_Task instructions_:
Please retype the data in full and exactly; the pictures are not part of the copy.

_Source data_:
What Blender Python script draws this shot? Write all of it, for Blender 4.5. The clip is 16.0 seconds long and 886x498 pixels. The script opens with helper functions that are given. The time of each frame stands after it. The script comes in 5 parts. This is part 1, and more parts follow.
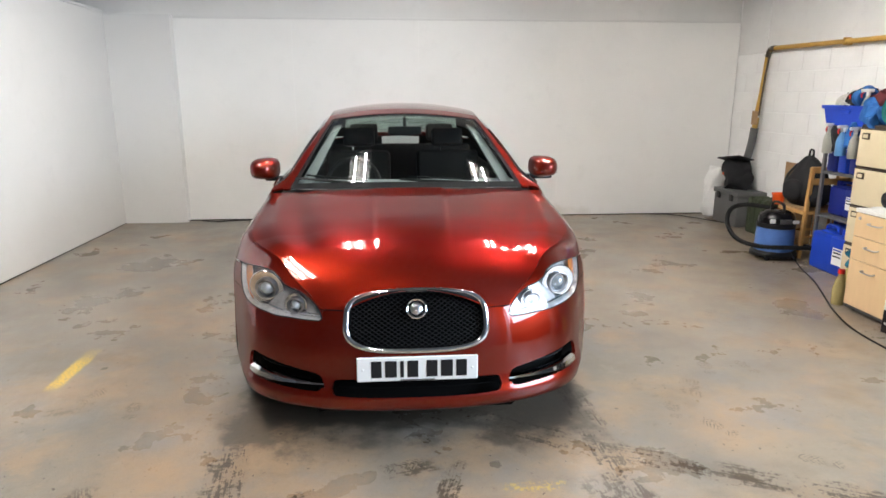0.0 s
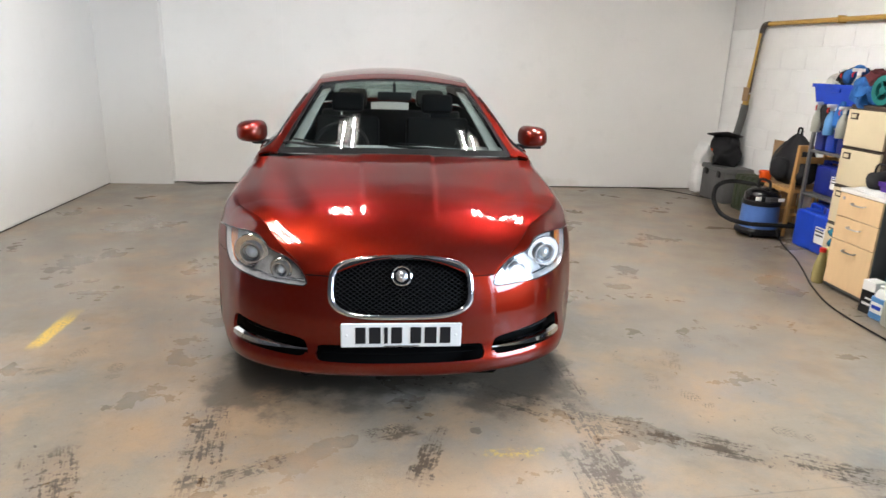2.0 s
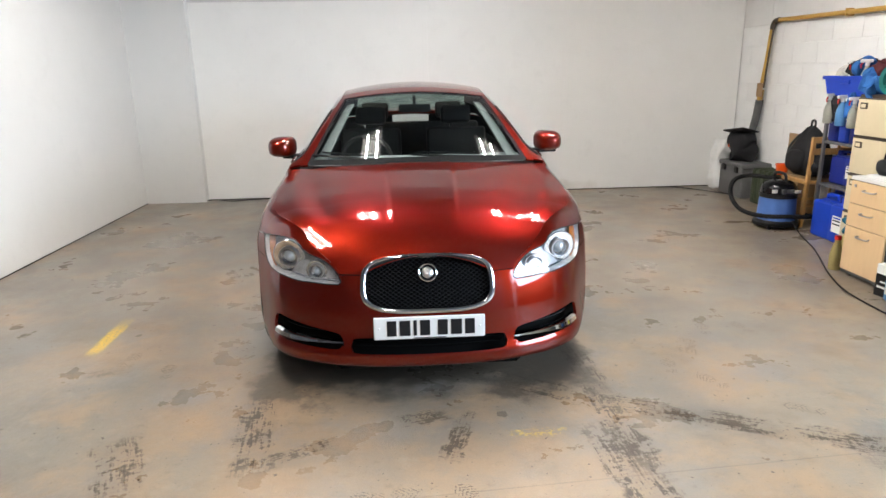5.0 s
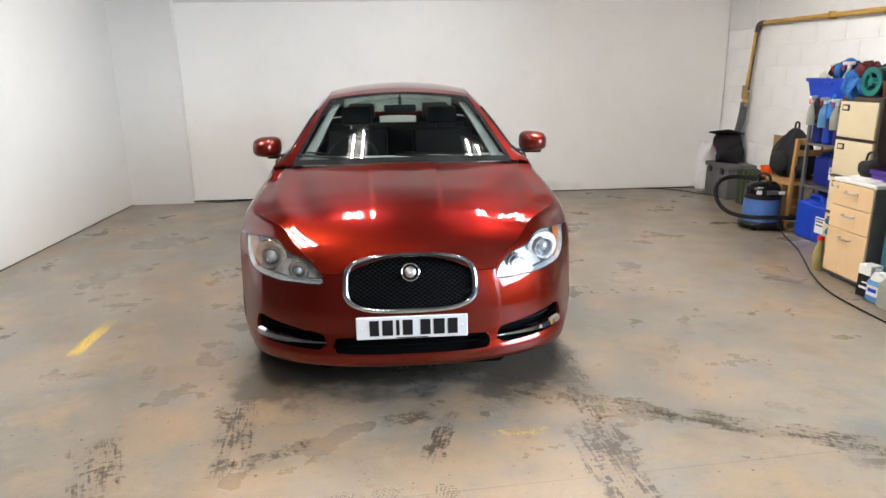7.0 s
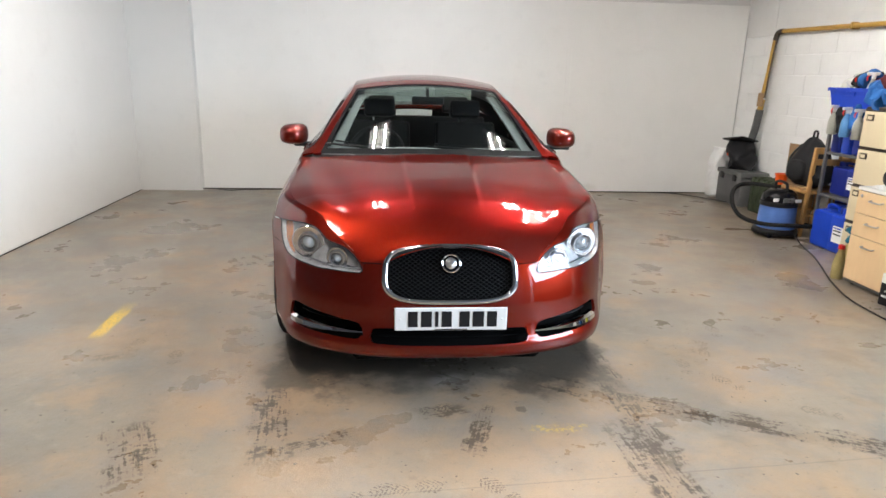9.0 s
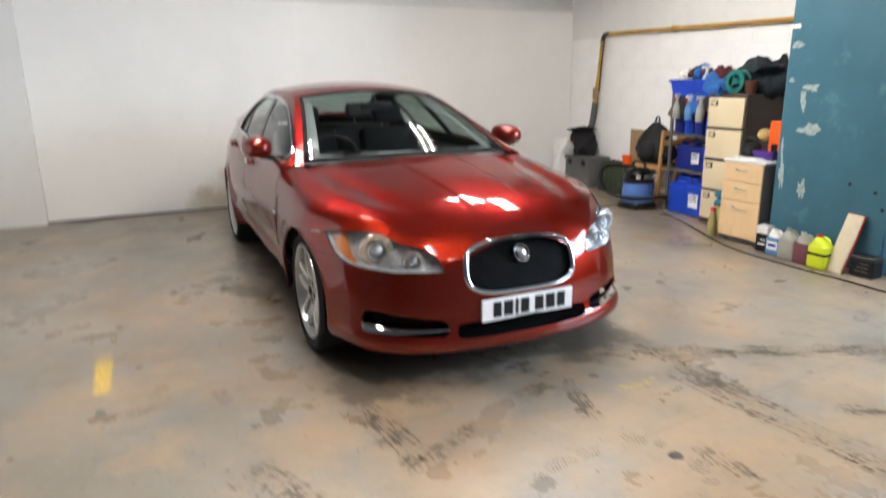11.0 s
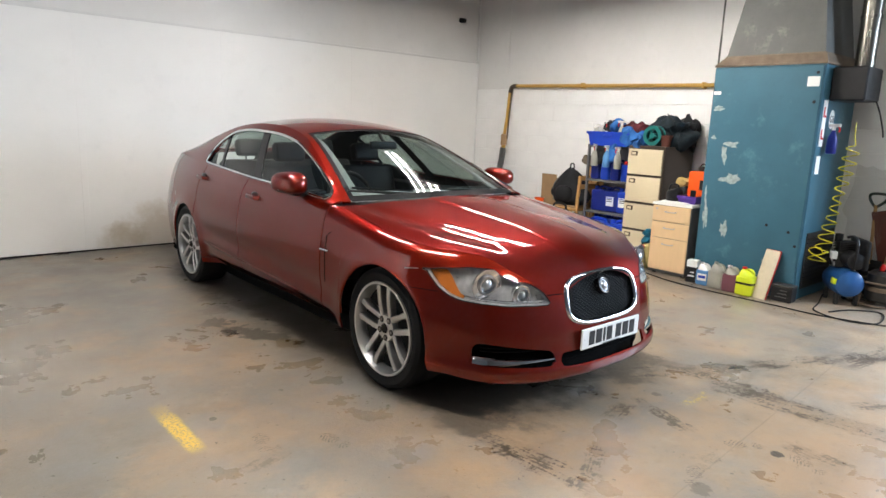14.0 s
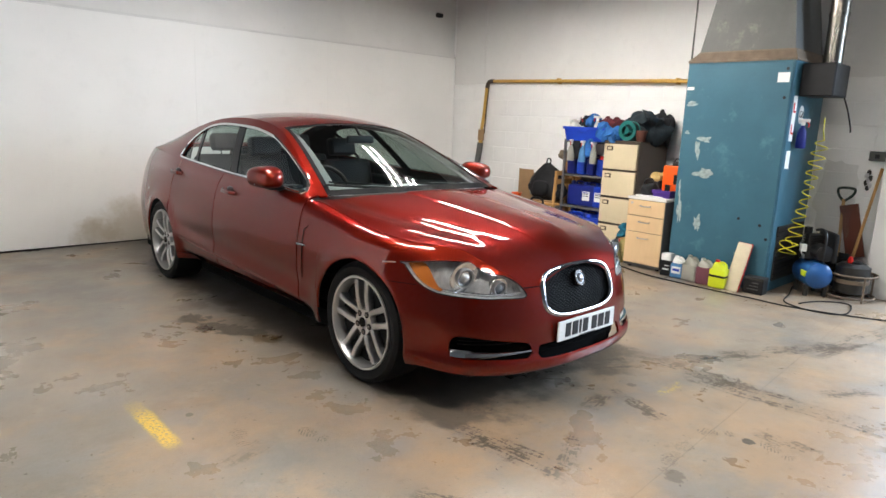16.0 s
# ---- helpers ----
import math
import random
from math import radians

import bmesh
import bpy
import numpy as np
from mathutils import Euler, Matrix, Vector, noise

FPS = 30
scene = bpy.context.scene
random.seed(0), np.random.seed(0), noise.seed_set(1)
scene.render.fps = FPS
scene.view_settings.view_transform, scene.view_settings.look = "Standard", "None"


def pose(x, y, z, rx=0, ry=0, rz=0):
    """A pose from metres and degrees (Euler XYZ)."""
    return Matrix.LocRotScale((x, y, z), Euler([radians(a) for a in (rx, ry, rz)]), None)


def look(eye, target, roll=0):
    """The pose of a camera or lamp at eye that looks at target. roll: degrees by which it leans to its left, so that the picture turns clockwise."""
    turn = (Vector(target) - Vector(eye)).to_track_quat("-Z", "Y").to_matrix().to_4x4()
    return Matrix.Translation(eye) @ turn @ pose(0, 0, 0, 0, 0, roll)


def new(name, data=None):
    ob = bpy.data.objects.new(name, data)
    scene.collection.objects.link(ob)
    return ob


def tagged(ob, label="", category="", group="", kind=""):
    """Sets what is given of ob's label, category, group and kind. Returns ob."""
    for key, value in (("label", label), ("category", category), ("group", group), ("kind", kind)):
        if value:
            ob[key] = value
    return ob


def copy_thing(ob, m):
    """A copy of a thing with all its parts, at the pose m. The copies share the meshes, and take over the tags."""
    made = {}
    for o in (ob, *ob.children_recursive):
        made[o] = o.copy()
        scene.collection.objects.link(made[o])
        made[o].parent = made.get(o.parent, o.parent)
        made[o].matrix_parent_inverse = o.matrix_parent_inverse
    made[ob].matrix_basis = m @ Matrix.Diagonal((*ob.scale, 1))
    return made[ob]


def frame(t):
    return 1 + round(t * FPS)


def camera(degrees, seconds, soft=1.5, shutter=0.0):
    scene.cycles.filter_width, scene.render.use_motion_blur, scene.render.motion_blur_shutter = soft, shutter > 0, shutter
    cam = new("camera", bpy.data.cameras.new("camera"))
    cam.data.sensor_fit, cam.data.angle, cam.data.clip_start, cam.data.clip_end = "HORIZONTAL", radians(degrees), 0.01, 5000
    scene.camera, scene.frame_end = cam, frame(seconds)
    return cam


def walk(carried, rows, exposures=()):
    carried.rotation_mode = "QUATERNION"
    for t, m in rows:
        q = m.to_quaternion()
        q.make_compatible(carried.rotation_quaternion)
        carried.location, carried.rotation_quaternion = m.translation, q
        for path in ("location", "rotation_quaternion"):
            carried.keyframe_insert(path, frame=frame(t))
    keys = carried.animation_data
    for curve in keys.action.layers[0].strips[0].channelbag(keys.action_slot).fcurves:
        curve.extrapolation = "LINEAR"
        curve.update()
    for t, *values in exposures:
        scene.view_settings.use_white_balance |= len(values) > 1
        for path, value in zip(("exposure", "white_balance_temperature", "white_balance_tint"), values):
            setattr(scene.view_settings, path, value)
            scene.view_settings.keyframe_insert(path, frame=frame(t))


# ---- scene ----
cam = camera(69.1, 16.0, shutter=0.5)
PATH = [
    (0, (-0.091, -2.547, 1.544), (0.06, -0.608, 1.078), -0.0),
    (0.5, (-0.092, -2.544, 1.537), (0.064, -0.616, 1.029), 0.3),
    (1, (-0.09, -2.545, 1.536), (0.051, -0.613, 1.039), -0.1),
    (1.5, (-0.086, -2.551, 1.538), (0.034, -0.62, 1.033), 0.3),
    (2, (-0.087, -2.545, 1.539), (0.103, -0.634, 0.981), 1.8),
    (2.5, (-0.078, -2.551, 1.542), (0.149, -0.63, 1.032), 1.5),
    (3, (-0.071, -2.564, 1.54), (0.088, -0.634, 1.042), 0.9),
    (3.5, (-0.119, -2.628, 1.541), (0.028, -0.704, 1.016), -0.4),
    (3.7, (-0.159, -2.68, 1.544), (-0.022, -0.756, 1.015), -0.9),
    (5.8, (-0.06, -2.785, 1.543), (0.046, -0.857, 1.022), -1.0),
    (6, (-0.062, -2.781, 1.536), (0.068, -0.853, 1.02), -0.7),
    (6.5, (-0.058, -2.778, 1.527), (0.093, -0.853, 1.005), -0.7),
    (7, (-0.056, -2.781, 1.53), (0.085, -0.855, 1.009), -0.9),
    (7.5, (-0.057, -2.772, 1.532), (0.052, -0.839, 1.031), -1.9),
    (8, (-0.053, -2.76, 1.524), (0.104, -0.845, 0.971), -1.3),
    (8.2, (-0.056, -2.765, 1.51), (0.021, -0.841, 0.966), -0.6),
    (10.3, (-1.123, -2.658, 1.466), (-0.544, -0.808, 0.978), 2.4),
    (10.5, (-1.269, -2.646, 1.458), (-0.61, -0.827, 0.952), 1.3),
    (10.8, (-1.525, -2.584, 1.484), (-0.754, -0.849, 0.856), 0.8),
    (11, (-1.641, -2.514, 1.463), (-0.823, -0.759, 0.96), -0.7),
    (11.2, (-1.749, -2.414, 1.479), (-0.92, -0.652, 1.022), -3.6),
    (11.5, (-1.991, -2.273, 1.465), (-0.989, -0.608, 0.99), -0.2),
    (12, (-2.391, -2.19, 1.493), (-1.347, -0.555, 1.006), 0.1),
    (12.5, (-2.617, -2.071, 1.482), (-1.503, -0.455, 1.098), 1.0),
    (13, (-2.813, -1.931, 1.463), (-1.514, -0.457, 1.09), 1.8),
    (13.5, (-2.872, -1.888, 1.455), (-1.538, -0.449, 1.065), 2.6),
    (14, (-2.895, -1.876, 1.464), (-1.6, -0.4, 1.085), 2.2),
    (14.5, (-2.902, -1.865, 1.462), (-1.603, -0.392, 1.085), 1.9),
    (15, (-2.9, -1.872, 1.46), (-1.577, -0.418, 1.093), 2.2),
    (15.5, (-2.902, -1.882, 1.458), (-1.571, -0.437, 1.083), 2.4),
    (16, (-2.901, -1.888, 1.454), (-1.556, -0.459, 1.065), 2.3),
]
walk(cam, [(t, look(e, g, r)) for t, e, g, r in PATH])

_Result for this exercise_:
What Blender Python script draws this shot? Write all of it, for Blender 4.5. The clip is 16.0 seconds long and 886x498 pixels. The script opens with helper functions that are given. The time of each frame stands after it. The script comes in 5 parts. This is part 1, and more parts follow.
0.0 s
2.0 s
5.0 s
7.0 s
9.0 s
11.0 s
14.0 s
16.0 s
# ---- helpers ----
import math
import random
from math import radians

import bmesh
import bpy
import numpy as np
from mathutils import Euler, Matrix, Vector, noise

FPS = 30
scene = bpy.context.scene
random.seed(0), np.random.seed(0), noise.seed_set(1)
scene.render.fps = FPS
scene.view_settings.view_transform, scene.view_settings.look = "Standard", "None"


def pose(x, y, z, rx=0, ry=0, rz=0):
    """A pose from metres and degrees (Euler XYZ)."""
    return Matrix.LocRotScale((x, y, z), Euler([radians(a) for a in (rx, ry, rz)]), None)


def look(eye, target, roll=0):
    """The pose of a camera or lamp at eye that looks at target. roll: degrees by which it leans to its left, so that the picture turns clockwise."""
    turn = (Vector(target) - Vector(eye)).to_track_quat("-Z", "Y").to_matrix().to_4x4()
    return Matrix.Translation(eye) @ turn @ pose(0, 0, 0, 0, 0, roll)


def new(name, data=None):
    ob = bpy.data.objects.new(name, data)
    scene.collection.objects.link(ob)
    return ob


def tagged(ob, label="", category="", group="", kind=""):
    """Sets what is given of ob's label, category, group and kind. Returns ob."""
    for key, value in (("label", label), ("category", category), ("group", group), ("kind", kind)):
        if value:
            ob[key] = value
    return ob


def copy_thing(ob, m):
    """A copy of a thing with all its parts, at the pose m. The copies share the meshes, and take over the tags."""
    made = {}
    for o in (ob, *ob.children_recursive):
        made[o] = o.copy()
        scene.collection.objects.link(made[o])
        made[o].parent = made.get(o.parent, o.parent)
        made[o].matrix_parent_inverse = o.matrix_parent_inverse
    made[ob].matrix_basis = m @ Matrix.Diagonal((*ob.scale, 1))
    return made[ob]


def frame(t):
    return 1 + round(t * FPS)


def camera(degrees, seconds, soft=1.5, shutter=0.0):
    scene.cycles.filter_width, scene.render.use_motion_blur, scene.render.motion_blur_shutter = soft, shutter > 0, shutter
    cam = new("camera", bpy.data.cameras.new("camera"))
    cam.data.sensor_fit, cam.data.angle, cam.data.clip_start, cam.data.clip_end = "HORIZONTAL", radians(degrees), 0.01, 5000
    scene.camera, scene.frame_end = cam, frame(seconds)
    return cam


def walk(carried, rows, exposures=()):
    carried.rotation_mode = "QUATERNION"
    for t, m in rows:
        q = m.to_quaternion()
        q.make_compatible(carried.rotation_quaternion)
        carried.location, carried.rotation_quaternion = m.translation, q
        for path in ("location", "rotation_quaternion"):
            carried.keyframe_insert(path, frame=frame(t))
    keys = carried.animation_data
    for curve in keys.action.layers[0].strips[0].channelbag(keys.action_slot).fcurves:
        curve.extrapolation = "LINEAR"
        curve.update()
    for t, *values in exposures:
        scene.view_settings.use_white_balance |= len(values) > 1
        for path, value in zip(("exposure", "white_balance_temperature", "white_balance_tint"), values):
            setattr(scene.view_settings, path, value)
            scene.view_settings.keyframe_insert(path, frame=frame(t))


# ---- scene ----
cam = camera(69.1, 16.0, shutter=0.5)
PATH = [
    (0, (-0.091, -2.547, 1.544), (0.06, -0.608, 1.078), -0.0),
    (0.5, (-0.092, -2.544, 1.537), (0.064, -0.616, 1.029), 0.3),
    (1, (-0.09, -2.545, 1.536), (0.051, -0.613, 1.039), -0.1),
    (1.5, (-0.086, -2.551, 1.538), (0.034, -0.62, 1.033), 0.3),
    (2, (-0.087, -2.545, 1.539), (0.103, -0.634, 0.981), 1.8),
    (2.5, (-0.078, -2.551, 1.542), (0.149, -0.63, 1.032), 1.5),
    (3, (-0.071, -2.564, 1.54), (0.088, -0.634, 1.042), 0.9),
    (3.5, (-0.119, -2.628, 1.541), (0.028, -0.704, 1.016), -0.4),
    (3.7, (-0.159, -2.68, 1.544), (-0.022, -0.756, 1.015), -0.9),
    (5.8, (-0.06, -2.785, 1.543), (0.046, -0.857, 1.022), -1.0),
    (6, (-0.062, -2.781, 1.536), (0.068, -0.853, 1.02), -0.7),
    (6.5, (-0.058, -2.778, 1.527), (0.093, -0.853, 1.005), -0.7),
    (7, (-0.056, -2.781, 1.53), (0.085, -0.855, 1.009), -0.9),
    (7.5, (-0.057, -2.772, 1.532), (0.052, -0.839, 1.031), -1.9),
    (8, (-0.053, -2.76, 1.524), (0.104, -0.845, 0.971), -1.3),
    (8.2, (-0.056, -2.765, 1.51), (0.021, -0.841, 0.966), -0.6),
    (10.3, (-1.123, -2.658, 1.466), (-0.544, -0.808, 0.978), 2.4),
    (10.5, (-1.269, -2.646, 1.458), (-0.61, -0.827, 0.952), 1.3),
    (10.8, (-1.525, -2.584, 1.484), (-0.754, -0.849, 0.856), 0.8),
    (11, (-1.641, -2.514, 1.463), (-0.823, -0.759, 0.96), -0.7),
    (11.2, (-1.749, -2.414, 1.479), (-0.92, -0.652, 1.022), -3.6),
    (11.5, (-1.991, -2.273, 1.465), (-0.989, -0.608, 0.99), -0.2),
    (12, (-2.391, -2.19, 1.493), (-1.347, -0.555, 1.006), 0.1),
    (12.5, (-2.617, -2.071, 1.482), (-1.503, -0.455, 1.098), 1.0),
    (13, (-2.813, -1.931, 1.463), (-1.514, -0.457, 1.09), 1.8),
    (13.5, (-2.872, -1.888, 1.455), (-1.538, -0.449, 1.065), 2.6),
    (14, (-2.895, -1.876, 1.464), (-1.6, -0.4, 1.085), 2.2),
    (14.5, (-2.902, -1.865, 1.462), (-1.603, -0.392, 1.085), 1.9),
    (15, (-2.9, -1.872, 1.46), (-1.577, -0.418, 1.093), 2.2),
    (15.5, (-2.902, -1.882, 1.458), (-1.571, -0.437, 1.083), 2.4),
    (16, (-2.901, -1.888, 1.454), (-1.556, -0.459, 1.065), 2.3),
]
walk(cam, [(t, look(e, g, r)) for t, e, g, r in PATH])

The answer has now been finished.